SQL Details	Is a more specific dashboard that analyzes the SQL execution time from all your projects. It displays the daily SQL execution time per project and the distribution of the execution over the available SQL connections.

Dashboard filters are available on each tab to re-generate the charts on a specific subset of data (that is, by user, on a certain date range, execution type, etc.).

Build your own dashboard#

The Solution’s Project Setup allows you to build your own dashboard in just a few clicks by connecting your logs folder.

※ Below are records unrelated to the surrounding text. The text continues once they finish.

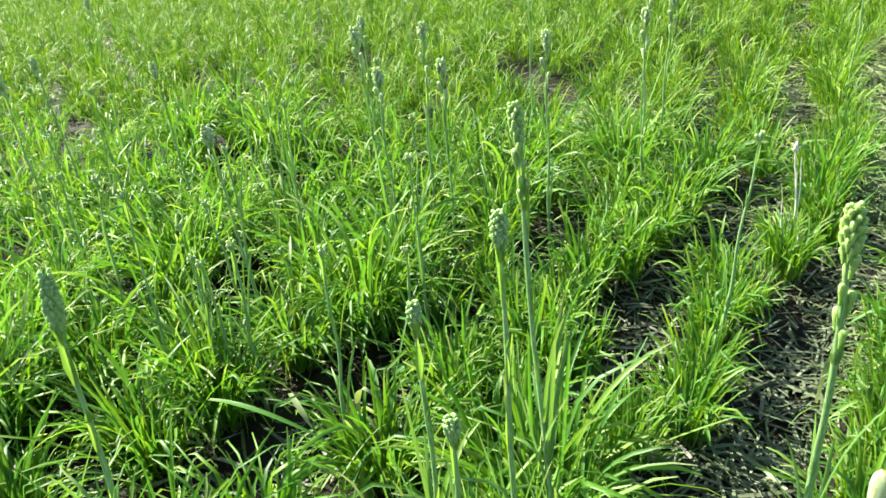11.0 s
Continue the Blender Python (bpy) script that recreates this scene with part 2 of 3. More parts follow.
# ---- the field's plan ----
# b is the furrow beside the near flower spike; the other furrows run along it.
B_Y = (-40.0, 0.0, 0.7, 1.0, 1.39, 1.77, 2.2, 2.6, 3.05, 3.6, 4.1, 4.8, 6.8, 8.0, 60.0)
B_X = (-14.2, -0.30, -0.03, 0.09, 0.24, 0.36, 0.50, 0.64, 0.80, 0.95, 0.98, 1.03, 1.21, 1.30, 6.0)
PITCH = 0.48
# spots with no plants: x, y, radius
HOLES = [(-1.30, 1.68, 0.17), (-0.83, 1.38, 0.18), (-0.98, 0.98, 0.22), (-0.95, 0.70, 0.16), (-0.49, 1.00, 0.16), (-0.74, 1.10, 0.12), (-0.05, 1.98, 0.13), (-0.10, 1.72, 0.10), (-1.63, 0.87, 0.13), (1.08, 2.56, 0.12), (-2.02, 0.99, 0.08), (-2.5, 1.6, 0.08),
         (-0.57, 3.24, 0.15), (-0.27, 2.62, 0.17), (-0.44, 2.56, 0.13), (0.07, 2.40, 0.12), (-1.06, 4.84, 0.18), (-0.58, 4.76, 0.19), (-1.74, 4.94, 0.17), (-2.63, 5.0, 0.15), (-3.05, 5.04, 0.18),
         (2.24, 4.6, 0.13), (2.18, 3.46, 0.2), (2.62, 3.75, 0.14), (1.44, 2.1, 0.18), (1.42, 1.7, 0.16), (0.33, 3.02, 0.17), (-2.15, 2.95, 0.10),
         (-2.6, 4.5, 0.1), (-2.15, 5.95, 0.10), (0.2, 8.0, 0.12), (0.22, 6.0, 0.12)]
# flattened, straw-strewn places: x, y, radius
STRAWS = [(0.9, 3.4, 0.19), (-0.6, 3.95, 0.17), (-0.40, 3.75, 0.12), (-0.35, 4.15, 0.14), (1.5, 3.45, 0.17), (1.85, 3.1, 0.17), (2.6, 3.45, 0.2), (1.35, 3.12, 0.15), (2.25, 3.2, 0.16), (1.75, 3.6, 0.14), (0.93, 4.2, 0.13)]


def furrow_b(y):
    return np.interp(y, B_Y, B_X)


def ground_z(x, y):
    """Low ridges under the rows, furrows between them at about zero, and clods."""
    x, y = np.asarray(x, float), np.asarray(y, float)
    near = np.exp(-(np.hypot(x, y) / 14) ** 2)
    ridge = 0.014 * (1 - np.cos(2 * np.pi * (x - furrow_b(y)) / PITCH))
    clods = 0.006 * np.sin(11.0 * x + 3 * np.sin(7 * y)) * np.sin(13.0 * y + 2 * np.sin(5 * x)) + 0.004 * np.sin(37 * x + 5 * np.sin(19 * y)) * np.sin(41 * y + 1.7)
    return (ridge + clods) * near


def open_ground(x, y):
    """Whether a spot is bare or flattened."""
    bare = np.zeros(np.shape(x), bool)
    for hx, hy, r in HOLES + STRAWS:
        bare |= np.hypot(np.asarray(x) - hx, np.asarray(y) - hy) < 1.15 * r * (0.85 + 0.25 * np.sin(9 * np.asarray(x) + 7 * np.asarray(y)))
    return bare | ((np.asarray(y) > 10.8 - 0.9 * (np.asarray(x) - 5.9)) & (np.asarray(x) > 5.9))


def straw_ground(x, y):
    return any(math.hypot(x - sx, y - sy) < r for sx, sy, r in STRAWS)


# ---- ground ----


def build_ground():
    xs = np.concatenate([-np.geomspace(3000, 5, 26), np.arange(-4.5, 4.01, 0.045), np.geomspace(4.5, 3000, 26)])
    ys = np.concatenate([-np.geomspace(3000, 1.2, 24), np.arange(-0.8, 7.01, 0.045), np.geomspace(7.5, 3000, 26)])
    x, y = np.meshgrid(xs, ys, indexing="ij")
    v = np.stack([x, y, ground_z(x, y)], -1)
    me = mesh_of("ground", v, grid_faces(1, len(xs), len(ys))[:, ::-1], SOIL)
    return tagged(new("ground", me), "dark damp soil of a furrowed flower field", "ground", kind="structure")


build_ground()


def scatter_litter(name, rng, x, y, length, width, material, label, lift=0.012):
    """Cut and fallen leaf scraps lying on the soil, as one object."""
    n = len(x)
    feet = np.stack([x, y, ground_z(x, y) + 0.003 + lift * rng.random(n)], -1)
    v, q, a = strap_leaves(rng, feet, length, width, rng.normal(0.04, 0.09, n), rng.uniform(-0.15, 0.35, n), rng.uniform(0.3, 0.8, n),
                           np.where(rng.random(n) < 0.3, rng.normal(0, 0.5, n), 0), rng.uniform(0, 2 * np.pi, n), 3, flat=True)
    return tagged(new(name, mesh_of(name, v, q, material, a)), label, "plant litter", kind="stuff")


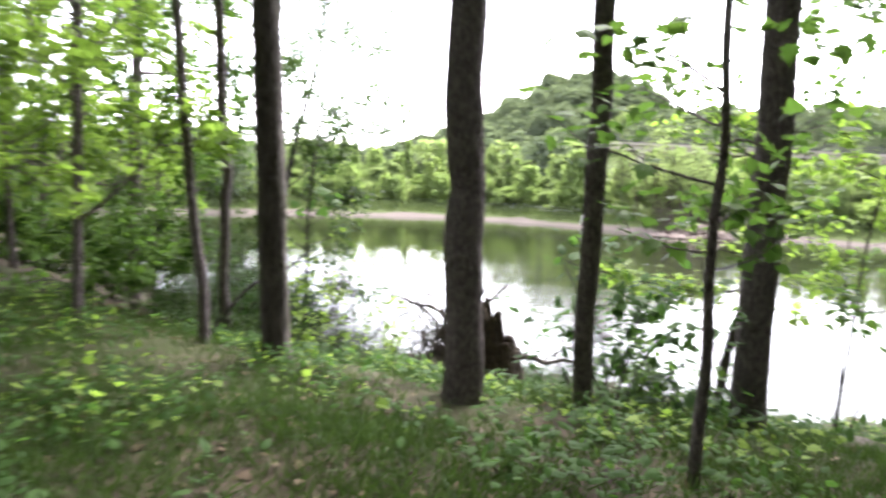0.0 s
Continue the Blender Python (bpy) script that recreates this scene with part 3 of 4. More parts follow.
RIGHT = [(8.45, 6.5, 0.03, 4.5, 0.2), (9.6, 5.7, 0.05, 6.0, 0.0), (11.2, 7.1, 0.035, 5.0, -0.6), (12.8, 6.0, 0.07, 7.5, -0.3), (14.5, 8.0, 0.06, 6.0, -0.8), (17.0, 7.5, 0.09, 8.0, -0.5), (10.4, 4.0, 0.07, 7.5, 0.6), (13.8, 3.2, 0.1, 8.5, 0.2), (20.5, 9.5, 0.1, 8.0, -0.6), (24, 11.0, 0.1, 9.0, -0.6)]
for k, (x, y, r, top, low) in enumerate(RIGHT):
    near_tree("maple_tree", 80 + k, axis_line(x, y, 0.03 * math.sin(k * 1.3), 0.03 * math.cos(k), top, 50), r, r * 0.5, BARK_DARK, "leafy young maple on the bank above the driftwood",
              (low + 0.5, top, 11, 1.3 + top * 0.08), sides=10, leaf=MAPLE, template=MAPLE_S, leaf_size=0.12, per=4, kids=4, group="driftwood bank maples")
near_tree("maple_tree", 95, axis_line(4.9, 3.7, -0.02, 0.02, 8.0, 60), 0.12, 0.08, BARK, "broad maple with drooping dark leaves over the bank", (3.2, 7.8, 8, 2.2), leaf_size=0.1, per=4, template=MAPLE_S,
          extra=[(2.6, (-0.7, 0.35, 0.1), 1.2, 0.02, 2), (3.0, (-0.5, 0.8, 0.05), 1.4, 0.02, 2), (2.3, (-0.2, 0.9, -0.1), 1.2, 0.02, 2)])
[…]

Select your connection leading to the location of the logs. Reconfigure the connections in the Flow to match the ones selected. Configure their path within the connection. Finally, build your Resource Consumption Report dashboard.

Next steps#

As a next step, you might want to use this Solution to run some daily usage monitoring. If you wish to do so, you’ll need to do some modifications to the project to improve its performance.

Activate the time trigger on the Build scenario. The Build scenario rebuilds the Flow when you want to run an analysis. A user needs to trigger it to run the visualizations with the latest logs.
Change all the database connections to an SQL one (except for the input dataset).
Change the execution engine to an SQL engine for all compatible recipes.
Consider partitioning your dataset per day to make sure only the last slice of data is computed each day.

In a FinOps approach, the ideal scenario is to discuss with other stakeholders (business, projects, IT, finance, etc.) to review which information they need, and progressively enrich the dashboards.